15) Yediğin her gıdanın hikayesini merak et. Nereden geldiğini, kim tarafından üretildiğini, hangi emeklerle sana ulaştığını öğren.
16) Giydiğin şey nerede üretiliyor, bu üretim safhasında çocuk işçi çalıştırılıyor mu, emek sömürüsü yapılıyor mu bunlara dikkat et. Bilinci genişlet.
17) Bir şeyi tohumdan başlayarak büyüt. Bir tohum ekmek ve onun daimi bir ihtimam ve beslenme ile büyüdüğünü izlemek, daha yavaş, daha bağlı ve sahici bir hayat yaşamanın mükemmel bir analojisidir.

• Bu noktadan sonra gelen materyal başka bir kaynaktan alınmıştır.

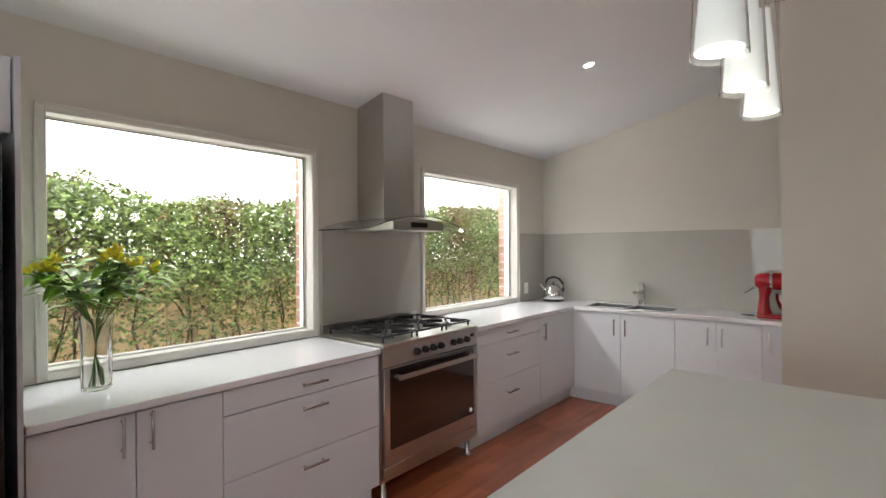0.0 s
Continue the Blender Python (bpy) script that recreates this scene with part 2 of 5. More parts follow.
def box(bm, x0, y0, z0, x1, y1, z1, bevel=0.0, seg=1, m=None):
    mid = Matrix.Translation(((x0 + x1) / 2, (y0 + y1) / 2, (z0 + z1) / 2)) @ Matrix.Diagonal((abs(x1 - x0), abs(y1 - y0), abs(z1 - z0), 1))
    made = bmesh.ops.create_cube(bm, size=1, matrix=mid)
    verts = made["verts"]
    if bevel:
        edges = list({e for v in verts for e in v.link_edges})
        got = bmesh.ops.bevel(bm, geom=edges, offset=bevel, segments=seg, affect="EDGES", profile=0.5)
        verts = list({v for f in got["faces"] for v in f.verts} | {v for v in verts if v.is_valid})
    if m is not None:
        bmesh.ops.transform(bm, matrix=m, verts=[v for v in verts if v.is_valid])
    return bm


def B(x0, y0, z0, x1, y1, z1, bevel=0.0, seg=1, m=None):
    return box(bmesh.new(), x0, y0, z0, x1, y1, z1, bevel, seg, m)


def rod(bm, a, b, r0, r1=None, n=12):
    a, b = Vector(a), Vector(b)
    m = Matrix.Translation((a + b) / 2) @ (b - a).to_track_quat("Z", "Y").to_matrix().to_4x4()
    bmesh.ops.create_cone(bm, cap_ends=True, segments=n, radius1=r0, radius2=r0 if r1 is None else r1, depth=(b - a).length, matrix=m)
    return bm


def R(a, b, r0, r1=None, n=12):
    return rod(bmesh.new(), a, b, r0, r1, n)


def lathe(bm, profile, n=28, m=None, closed=False):
    rings = []
    for r, z in profile:
        if r < 1e-5:
            rings.append([bm.verts.new((0, 0, z))])
        else:
            rings.append([bm.verts.new((r * math.cos(2 * math.pi * k / n), r * math.sin(2 * math.pi * k / n), z)) for k in range(n)])
    pairs = list(zip(rings, rings[1:])) + ([(rings[-1], rings[0])] if closed else [])
    for a, b in pairs:
        for k in range(n):
            q = [a[k % len(a)], a[(k + 1) % len(a)], b[(k + 1) % len(b)], b[k % len(b)]]
            q = list(dict.fromkeys(q))
            if len(q) > 2:
                bm.faces.new(q)
    if m is not None:
        bmesh.ops.transform(bm, matrix=m, verts=[v for ring in rings for v in ring])
    return bm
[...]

Sabrını genişlet.
18) İnfak et. Yoksulları ara, yardım et. Onların sevgisiyle kalbini büyüt. Ülkeni genişlet.
19) Öte diyarlarda zulüm görenler için dua et, eylemde bulun, yüreklerinde acılarını hisset. Dünyanı genişlet.
20) Çayır çimene uzan göğe bak. Kalbini genişlet.
21) Yarinin, evladının gözlerinin içine bak. Sevgini genişlet.

Hiçbir canlı yok ki zeval bulmasın. Hayat müziğin sesini birlikte dinlemektir. Kimse başkasının ölümünü ölemez, kabul. Ama o son nefese kadar kainatı saran o eşsiz müziği birlikte işitebiliriz, değil mi? Şimdi o tedirgin bakışlarını yerden kaldır da kendi ölümüne bak. Hayatı genişlet.